If the landlord wanted to serve notice on or after 1 February, he or she must use a S21(4)(a) form.
So while you may be able to arrange with him to leave sooner, he is not obliged to do so. Even if you have your tenant's written agreement to leave, it is safer to serve the formal notice, because he is not bound by that promise. Serving the notice prevents him from causing problems for you if he changes his mind.
Section 21 notice to terminate a tenancy created on or after 1 October 2015
The Assured Shorthold Tenancy Notices and Prescribed Requirements (England) Regulations 2015 have changed residential tenancy law. The 2015 regulations have merged the two versions of section 21 notice into one: Form 6A.
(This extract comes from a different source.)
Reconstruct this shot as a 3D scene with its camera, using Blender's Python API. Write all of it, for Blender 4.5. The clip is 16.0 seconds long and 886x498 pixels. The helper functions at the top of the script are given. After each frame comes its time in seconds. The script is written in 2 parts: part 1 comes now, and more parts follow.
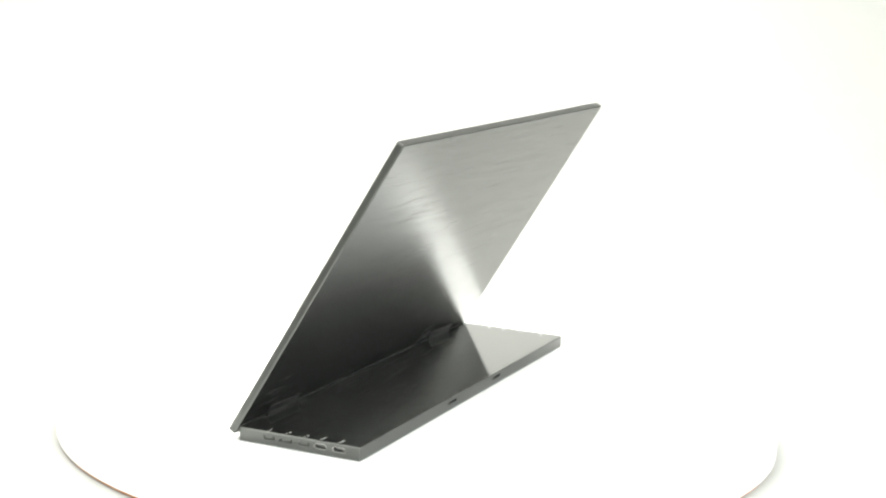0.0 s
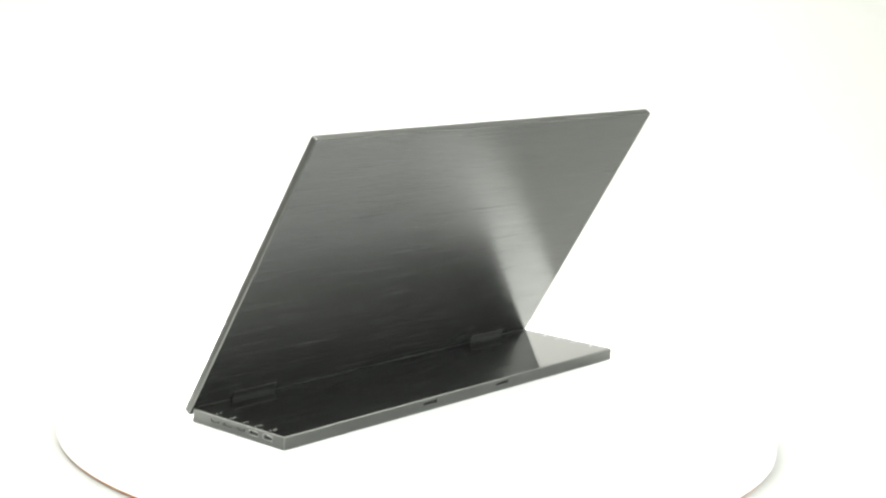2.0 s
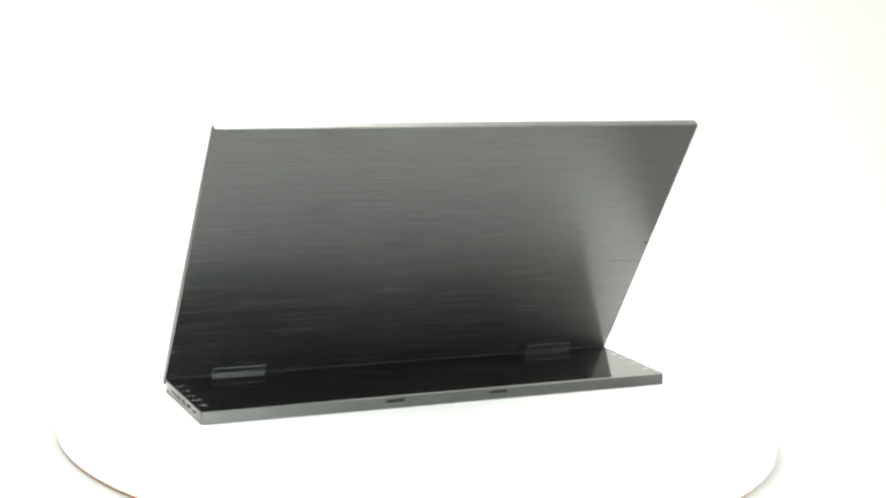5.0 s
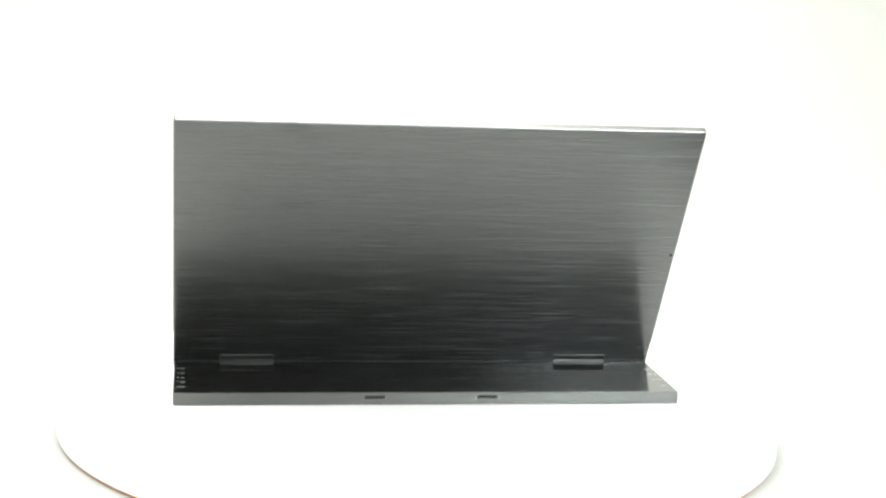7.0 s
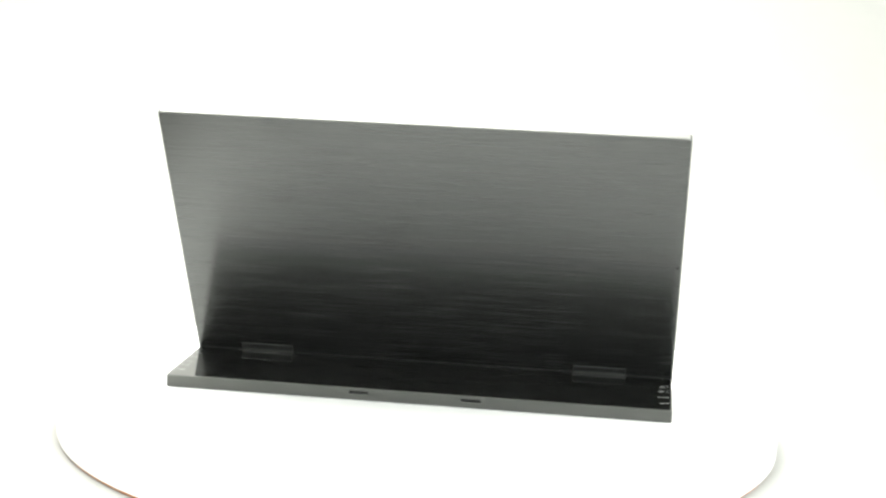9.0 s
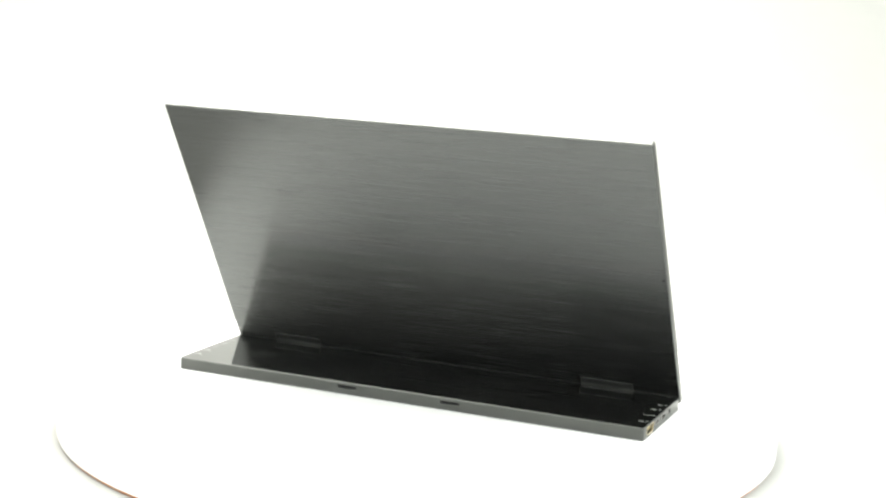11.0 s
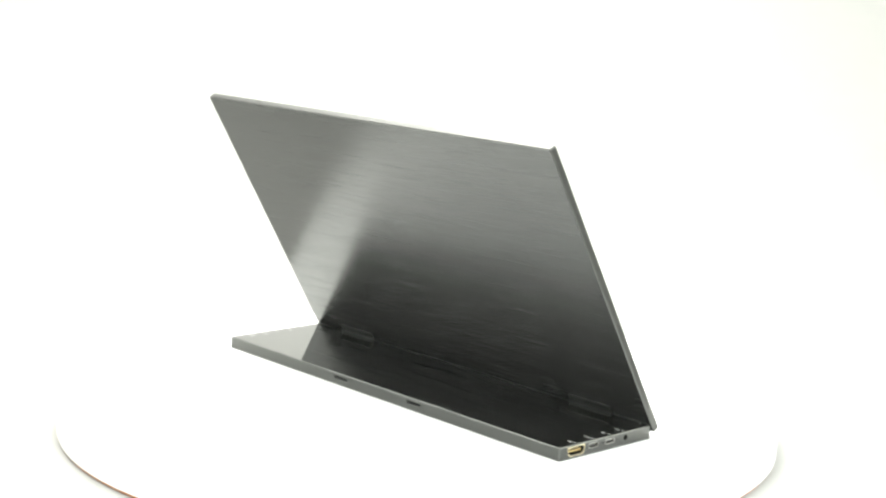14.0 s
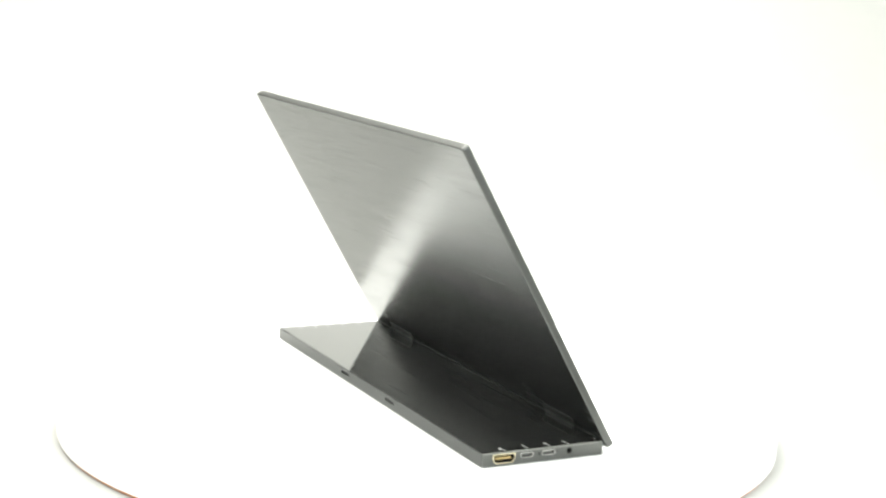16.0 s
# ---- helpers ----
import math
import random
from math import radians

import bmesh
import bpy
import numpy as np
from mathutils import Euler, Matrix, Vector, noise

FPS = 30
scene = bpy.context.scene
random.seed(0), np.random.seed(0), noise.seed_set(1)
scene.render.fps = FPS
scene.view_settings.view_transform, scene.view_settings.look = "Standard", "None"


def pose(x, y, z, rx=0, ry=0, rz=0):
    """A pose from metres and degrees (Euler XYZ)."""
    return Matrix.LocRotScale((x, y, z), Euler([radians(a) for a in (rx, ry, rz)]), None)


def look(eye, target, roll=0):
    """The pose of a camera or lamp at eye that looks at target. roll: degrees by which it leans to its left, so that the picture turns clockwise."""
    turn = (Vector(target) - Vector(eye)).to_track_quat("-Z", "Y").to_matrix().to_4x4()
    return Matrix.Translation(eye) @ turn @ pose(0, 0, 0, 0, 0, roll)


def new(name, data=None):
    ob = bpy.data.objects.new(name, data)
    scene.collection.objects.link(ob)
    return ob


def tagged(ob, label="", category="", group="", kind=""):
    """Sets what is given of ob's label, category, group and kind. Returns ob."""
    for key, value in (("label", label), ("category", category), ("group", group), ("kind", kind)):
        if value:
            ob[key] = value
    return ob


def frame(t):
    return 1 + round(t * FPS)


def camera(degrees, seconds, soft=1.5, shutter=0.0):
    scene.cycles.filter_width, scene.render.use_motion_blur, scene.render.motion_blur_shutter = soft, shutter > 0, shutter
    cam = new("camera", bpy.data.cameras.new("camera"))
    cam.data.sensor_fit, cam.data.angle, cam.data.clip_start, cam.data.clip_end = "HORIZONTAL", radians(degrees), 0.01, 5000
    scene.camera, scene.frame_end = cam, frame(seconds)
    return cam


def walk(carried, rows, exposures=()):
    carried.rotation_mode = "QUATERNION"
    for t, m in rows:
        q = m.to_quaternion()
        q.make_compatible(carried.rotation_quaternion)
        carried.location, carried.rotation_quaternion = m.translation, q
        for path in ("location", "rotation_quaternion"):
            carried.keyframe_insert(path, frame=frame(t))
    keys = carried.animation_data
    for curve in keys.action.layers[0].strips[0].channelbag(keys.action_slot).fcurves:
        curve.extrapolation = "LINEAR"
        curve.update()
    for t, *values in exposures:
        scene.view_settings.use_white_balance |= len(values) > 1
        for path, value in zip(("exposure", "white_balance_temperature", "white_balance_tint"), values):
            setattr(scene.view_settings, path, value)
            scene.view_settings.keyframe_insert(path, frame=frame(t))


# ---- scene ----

# ---- camera: on a tripod, it stands still ----
cam = camera(30.71, 16.0, soft=2.5)
STAND = pose(0, -1.14494, 0.30969, 0, 0, -0.674) @ pose(0, 0, 0, 79.796, 0, 0) @ pose(0, 0, 0, 0, 0, 2.247)
walk(cam, [(0.0, STAND), (16.0, STAND)], exposures=[(0.0, 0.0), (16.0, 0.0)])


# ---- light: white photo studio, softboxes overhead, on each side and in front, a lamp beside the camera, lights on the backdrop ----
world = bpy.data.worlds.new("studio_world")
scene.world = world
world.use_nodes = True
world.node_tree.nodes["Background"].inputs["Color"].default_value = (0.95, 1.0, 0.96, 1)
world.node_tree.nodes["Background"].inputs["Strength"].default_value = 0.3


def softbox(name, eye, target, wide, high, watts, colour=(1.0, 1.0, 0.935)):
    lamp = bpy.data.lights.new(name, "AREA")
    lamp.shape, lamp.size, lamp.size_y, lamp.energy, lamp.color = "RECTANGLE", wide, high, watts, colour
    ob = new(name, lamp)
    ob.matrix_world = look(eye, target)
    return ob


softbox("overhead_softbox", (-0.30, 0.58, 1.6), (-0.1, 0.15, 0), 1.2, 1.5, 84)
softbox("side_softbox_west", (-1.6, 0.2, 2.0), (0, 0.0, 0.05), 1.7, 1.5, 44)
softbox("side_softbox_east", (1.6, 0.2, 2.0), (0, 0.0, 0.05), 1.7, 1.5, 46)
softbox("front_softbox", (-0.4, -2.2, 1.0), (0, 0, 0), 3.6, 1.8, 15)
softbox("front_lamp", (1.0, -1.85, 0.75), (0, 0, 0.1), 0.34, 0.6, 50, (0.90, 0.97, 1.0))
softbox("backdrop_light", (0.45, 0.9, 2.5), (0.45, 2.1, 0.7), 3.8, 0.5, 41)


# ---- materials ----
def material(name, colour, rough=0.5, metal=0.0):
    m = bpy.data.materials.new(name)
    m.use_nodes = True
    b = m.node_tree.nodes["Principled BSDF"]
    b.inputs["Base Color"].default_value = (*colour, 1)
    b.inputs["Roughness"].default_value = rough
    b.inputs["Metallic"].default_value = metal
    return m


def node(m, kind, **values):
    n = m.node_tree.nodes.new(kind)
    for key, value in values.items():
        n.inputs[key].default_value = value
    return n


def link(m, a, b):
    m.node_tree.links.new(a, b)


def shader(m):
    return m.node_tree.nodes["Principled BSDF"]


def noise_at(m, scale, stretch, detail=4.0):
    """Noise over the object's own coordinates, stretched along its axes."""
    co = node(m, "ShaderNodeTexCoord")
    mp = node(m, "ShaderNodeMapping", Scale=stretch)
    n = node(m, "ShaderNodeTexNoise", Scale=scale, Detail=detail)
    link(m, co.outputs["Object"], mp.inputs["Vector"])
    link(m, mp.outputs["Vector"], n.inputs["Vector"])
    return n.outputs["Fac"]


def ramp(m, source, low, high, a, b):
    r = node(m, "ShaderNodeMapRange")
    for key, value in (("From Min", low), ("From Max", high), ("To Min", a), ("To Max", b)):
        r.inputs[key].default_value = value
    link(m, source, r.inputs["Value"])
    return r.outputs["Result"]


def mixed(m, fac, a, b):
    x = m.node_tree.nodes.new("ShaderNodeMix")
    x.data_type = "RGBA"
    x.inputs["A"].default_value, x.inputs["B"].default_value = (*a, 1), (*b, 1)
    link(m, fac, x.inputs["Factor"])
    return x.outputs["Result"]


def add(m, a, b):
    n = m.node_tree.nodes.new("ShaderNodeMath")
    n.operation = "ADD"
    link(m, a, n.inputs[0])
    link(m, b, n.inputs[1])
    return n.outputs["Value"]


def bump(m, source, strength, distance):
    n = node(m, "ShaderNodeBump", Strength=strength, Distance=distance)
    link(m, source, n.inputs["Height"])
    link(m, n.outputs["Normal"], shader(m).inputs["Normal"])
    link(m, n.outputs["Normal"], shader(m).inputs["Coat Normal"])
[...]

The new rule is as follows:
To terminate a tenancy created on or after October 1 2015 you are required to use Form 6A. Before you use this form the following conditions must be fulfilled:
- Tenant must have resided in the property for at least four months.
- You have complied with the 2015 regulations at the time of letting. Providing a booklet titled "How to rent: checklist for renting in England", together with energy and gas safety certificates.
Example of timings
A tenancy with a fixed term of 6 months starting on 1 October 2015 will expire on 31 March 2016. If the landlord wants to serve notice to gain possession on 31 March he or she should serve Form 6A no later than 31 January 2016. However, unlike the situation under the old rules, he can serve this same form at any time after 31 January.
Note: a new tenancy means a new tenancy. If the arrangement is to top up a pre-existing tenancy, then it is treated as a tenancy that came into existence before 1st October 2015, so the old rules apply and you should use a S21 notice.
Of course, you can arrange for your tenant to leave at any time, but even if he agrees in writing, he may change his mind at any time, leaving you with no alternative than to serve a notice as the law requires.
Section 8 notice
A Section 8 notice should be used as the start of the process to evict the tenant and regain possession because the tenant is in breach of the agreement.
A landlord cannot evict a tenant without first obtaining a court order for possession. Before applying to court, he or she must have served this form on each tenant.
The grounds under which the landlord may serve it are set out in Schedule 2 of the Housing Act 1988. We have included a full list in the guidance notes to this document alongside the explanatory notes on how to complete it.
The most common reasons for serving a S8 notice are non-payment or late payment of rent, damage to the property or its contents, or disturbance of neighbours and other local residents. However, it can be used in the case of any breach of agreement and several other more esoteric cases as well.
If the fixed term of the tenancy is at an end and the landlord seeks possession, you should serve a S21 notice instead. A S8 notice is suitable only if the fixed term has not ended.
The period that must elapse before the landlord may apply to the County Court to evict the tenant, depends on the grounds for eviction and varies between two weeks and two months (except in the case of antisocial behaviour).
Serving a S8 Notice does not mean that the landlord must take the tenant to court. It can be used as an effective warning to the tenant that the agreement has been breached and that if there is a further breach he may take action.
What we include with each document
These notices follow the official prescribed format set out by law and must be completed correctly to be valid.
We provide notes as to how to complete each notice correctly and an example of each, duly completed.
With the S8 form, we include a draft "last arrears" letter which you may wish to serve with the form.
The law relating to these notices
The Section 8 Notice was updated on 6th April 2015 to take into account the changes brought in by the Anti-social Behaviour, Crime and Policing Act 2014.
New Form 6A notice complies with The Assured Shorthold Tenancy Notices and Prescribed Requirements (England) Regulations 2015.
All notices also comply with the Housing Act 1988 and the Housing Act 1996.